I hadn't touched Cesta's code in over a year, and it was getting pretty crufty even then, so I didn't bother trying to modernize it. Instead, I'm applying a marvelous technique I learned from John Brewer: TONSO, or Take Off and Nuke the Site from Orbit.
(It's the only way to be sure.)
The interesting thing is how fast it's come along. I bootstrapped the core system (with an Ethernet decoder) in an evening of work, while distracted by clee and Ben-from-Apple. Starting from a clean slate really helps you reduce a system to its essentials -- and working in Objective-C didn't hurt either. (Still one of my favorite languages of all time.)

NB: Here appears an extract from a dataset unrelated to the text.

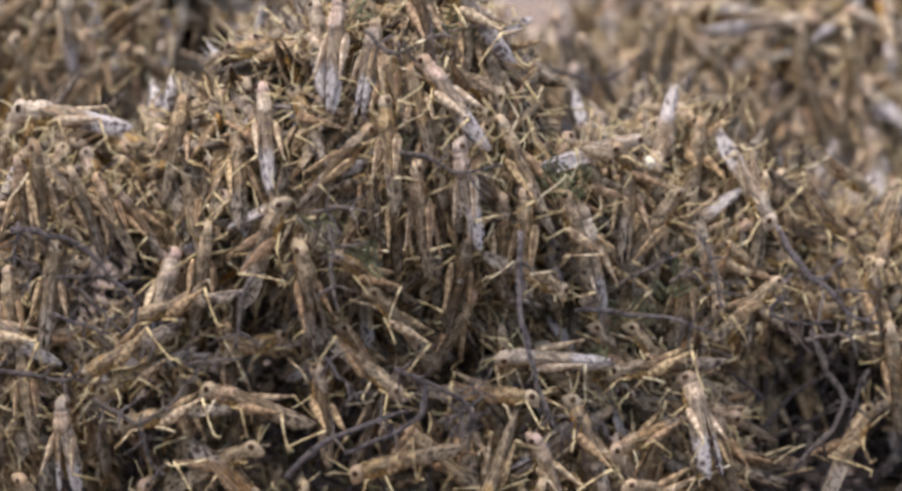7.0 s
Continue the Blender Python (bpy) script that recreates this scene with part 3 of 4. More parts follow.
locust("grey", 0, 0.2213, 0.1378, 0.2619, 32, -66, 100, 0.97)
locust("tan", 1, 0.0985, 0.0713, 0.2043, -7, 17, -152, 0.89)
locust("tan", 0, 0.1028, 0.0951, 0.2438, -24, -52, -173, 0.86)
locust("tan", 2, 0.1093, 0.0503, 0.1806, -7, -16, -164, 0.86)
locust("pale", 1, 0.0182, 0.0353, 0.1713, 7, -22, 26, 0.86)
locust("tan", 2, -0.0773, 0.0468, 0.1686, 110, -80, -6, 0.86)
locust("tan", 1, -0.1599, 0.0645, 0.1656, 59, -76, -5, 0.86)
locust("tan", 1, -0.2116, 0.0635, 0.1698, -58, -53, -171, 0.86)
locust("tan", 0, -0.1375, 0.0861, 0.2171, 23, -63, 107, 0.86)
locust("tan", 0, -0.0461, 0.0958, 0.2438, -33, -54, -159, 0.86)
locust("tan", 1, 0.0032, 0.0860, 0.2619, 149, -66, -27, 0.86)
locust("tan", 0, 0.0278, 0.0836, 0.2419, -7, -63, 105, 0.86)
locust("grey", 0, 0.0838, 0.0926, 0.2435, -25, -56, -172, 0.86)
locust("tan", 1, 0.0070, 0.0708, 0.2061, 10, -57, 102, 0.86)
locust("tan", 0, -0.1967, 0.0873, 0.2548, 7, -13, 22, 0.86)
locust("tan", 1, -0.2256, 0.0898, 0.2706, -34, -63, 97, 0.86)
locust("grey", 0, -0.1617, 0.1160, 0.3094, -20, -41, 141, 0.86)
locust("tan", 2, -0.1886, 0.1078, 0.3193, -82, -70, -171, 0.86)
locust("tan", 0, -0.1755, 0.1114, 0.3163, -58, -54, 133, 0.86)
locust("tan", 2, -0.1327, 0.1122, 0.3167, -49, -65, 103, 0.89)
locust("tan", 1, -0.1087, 0.1001, 0.3411, 25, -63, 98, 0.91)
locust("tan", 0, -0.0672, 0.0859, 0.3314, 50, -63, 79, 0.86)
locust("tan", 2, -0.0735, 0.0969, 0.3655, 16, -45, 126, 0.86)
locust("tan", 1, -0.1008, 0.1400, 0.3825, -45, -47, 98, 0.96)
locust("pale", 2, -0.0678, 0.1092, 0.4051, 16, -60, 104, 0.86)
locust("pale", 1, -0.0414, 0.0971, 0.3951, 11, -61, 68, 0.86)
locust("tan", 3, -0.0308, 0.0930, 0.3874, -51, -57, 111, 0.86)
locust("tan", 2, -0.0162, 0.0804, 0.3772, -41, -61, 113, 0.86)
locust("tan", 0, 0.0083, 0.1056, 0.3994, 38, -63, 76, 0.86)
locust("tan", 1, 0.0213, 0.1080, 0.3875, 15, -60, 109, 0.86)
locust("tan", 2, 0.0124, 0.0763, 0.3486, -17, -50, 66, 0.86)
locust("tan", 0, -0.0132, 0.0753, 0.3482, 40, -54, 58, 0.86)
locust("tan", 2, 0.0742, 0.1059, 0.3292, -27, -58, -169, 0.86)
locust("tan", 3, 0.0945, 0.1141, 0.3359, -34, -44, -155, 0.86)
locust("tan", 0, 0.1067, 0.1224, 0.2993, -24, -65, 74, 0.90)
locust("tan", 2, 0.1287, 0.1643, 0.3332, 30, -48, 81, 1.00)
locust("tan", 0, 0.1499, 0.1553, 0.3203, -21, -55, 95, 0.96)
locust("tan", 1, 0.1623, 0.1495, 0.3073, 46, -51, 77, 0.93)
locust("tan", 0, 0.1955, 0.1709, 0.2747, 25, -64, 106, 0.87)
locust("tan", 1, 0.2093, 0.1789, 0.3198, 9, 35, 16, 0.86)
locust("tan", 2, 0.2302, 0.1159, 0.2312, -77, -86, 170, 0.99)
locust("tan", 0, 0.1608, 0.1472, 0.2356, -159, -67, -63, 0.90)
locust("tan", 1, 0.1205, 0.1191, 0.2708, 3, -61, 67, 0.86)
locust("tan", 0, 0.0895, 0.1081, 0.2828, -24, -50, -173, 0.91)
locust("tan", 2, 0.0963, 0.1123, 0.2689, -32, -63, 84, 0.86)
locust("pale", 0, -0.2107, 0.2794, 0.3889, -77, -85, -180, 0.95)
locust("tan", 2, -0.1931, 0.2739, 0.3630, -128, -65, -175, 0.88)
locust("tan", 0, -0.1774, 0.2744, 0.3557, -165, -80, -134, 0.86)
locust("tan", 0, -0.2304, 0.2766, 0.3730, 88, -76, -14, 0.86)
locust("grey", 0, -0.1809, 0.2807, 0.3861, 87, -39, -15, 0.86)
locust("tan", 2, -0.1959, 0.2730, 0.3545, 69, -75, -17, 0.86)
locust("tan", 1, -0.2332, 0.2751, 0.3620, -139, -65, -164, 0.86)
locust("tan", 0, -0.1583, 0.2759, 0.3545, -71, -55, -154, 0.86)
locust("tan", 1, -0.1026, 0.2400, 0.3940, 81, -80, -14, 0.86)
locust("pale", 0, -0.0838, 0.2414, 0.3969, -99, -84, -128, 0.86)
locust("pale", 0, 0.1845, 0.3591, 0.3730, 71, -6, 1, 1.10)
locust("pale", 1, 0.0655, 0.3164, 0.3677, -104, -69, -169, 0.86)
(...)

I've rebuilt most of what the last Cesta generation could do, and killed off a number of ingrained-but-incorrect assumptions in the old domain model. We should have feature-parity with Wireshark in the not-too-distant future, which is not a slam against the Wireshark devs by any means -- they're very smart. No, it's a tribute to how easy developing Mac software in Objective-C has become.
We're targeting Tiger-and-later with this rev, whereas the original Cesta worked all the way back to 10.2. This makes things a lot cleaner: Mac OS X really is evolving at a breakneck pace, and while all the old APIs are still supported (and much faster), there are new ways of doing everything that are so much better.
Case in point: Cocoa Bindings. Much of the code in Cesta Of Old was dedicated to shuttling pieces of data onto, and off of, the screen. I'm a user-interface geek, so it had to be blindingly fast, absolutely intuitive, and as fluid as Mac apps are expected to be -- and I paid for my high standards in code.
Now? There is no code.
Using Cocoa Bindings, I wire up my UI widgets to my underlying domain model using Interface Builder, and the runtime figures out how best to move and cache the data. The new Cesta UI is entirely Bindings-driven, leaving the whole user interface as a thin projection of the underlying objects -- from the chooser that lets you pick the network interface(s) to capture from, right up to the three-paned packet list and dissector.
If I have to, I can drop in optimizations where needed (Objective-C's category mechanism keeps it clean) -- but thus far, it hasn't been necessary. Cocoa Bindings is fast; far faster than I expected, and they say it'll only get faster with time. It doesn't break a sweat displaying hundreds of thousands of decoded packets in a table. I am impressed.
(I met the folks behind the Bindings API at a recent Cocoaheads meeting, and not only do they produce great things, they're also very friendly and tolerant of n00b questions.)
Not having to hand-code the user interface has freed me up to work on more interesting parts of the application. In the two weeks that this Cesta codebase has been under development, we've added features that I only dreamed of in the last rev. For example, Cesta can now integrate data from any number of network interfaces in a single capture, and can attach and detach interfaces on the fly. (These changes are even recorded inline, right in the capture, for future reference.)
It's also grown a general framework for finding, highlighting, and explaining problems in packets. If an IP checksum is wrong, for example, it's highlighted in the UI, and the user can see a localized explanation of the issue.
We have found one issue, however. clee is totally new to Cocoa, just having cracked open the Hillegass book, and the Cesta codebase is total greek to him -- even though he's a very sharp programmer, fluent in half a dozen languages.
I can't blame him. The main difference between this Cesta and the last is that I now fully grok the Cocoa application/document architecture. It took me a couple years of diligent study to get everything right (because some important parts of it are not terribly well-documented -- and I didn't have the Hillegass book). To a newcomer, the control flow is almost entirely opaque. Sure, you can see that CSCaptureDocument seems to be some sort of document that holds a capture, but it's never created anywhere -- and neither are most of the other classes! How on earth do they talk to each other?
The answer, of course, is that a good chunk of the application logic is effectively hidden. It's not in the source code; it's in property list files, in the Interface Builder nibs, in interactions with closed-source frameworks. To a programmer used to programming, well, code, and accustomed to fully open-source systems, Cocoa can be pretty mysterious. To really understand a Cocoa application, particularly one that has drank as deeply of the Kool-Aid as Cesta has, one must understand all these non-code resources -- and, in some cases, read the API docs on every dependent class, trying to figure out who calls what delegate method and why.
Ironically, the loose coupling that makes control flow hard to understand is also one of Cocoa's greatest strengths. (Though part of the problem -- possibly a large part -- is Xcode, which is firmly lodged about six years behind the IDE state-of-the-art. From a Java perspective, it feels like my 1999 work in Forte, rather than my 2007 work in Eclipse.)
To diverge even further from the alleged topic of this post, this also worries me on my applications at work. Us loosely-coupled object systems guys are leaning pretty heavily on dependency injection and event-driven applications these days, and it may come to the point where the only way to understand the flow of control is to step through the app in a debugger. Not an ideal solution.
Anyway. Coming back around to Cesta, there's one other point of interest: we'll be open-sourcing this version, most likely under a BSD license. I've been out of real open source development for too long. It'll be good to be back.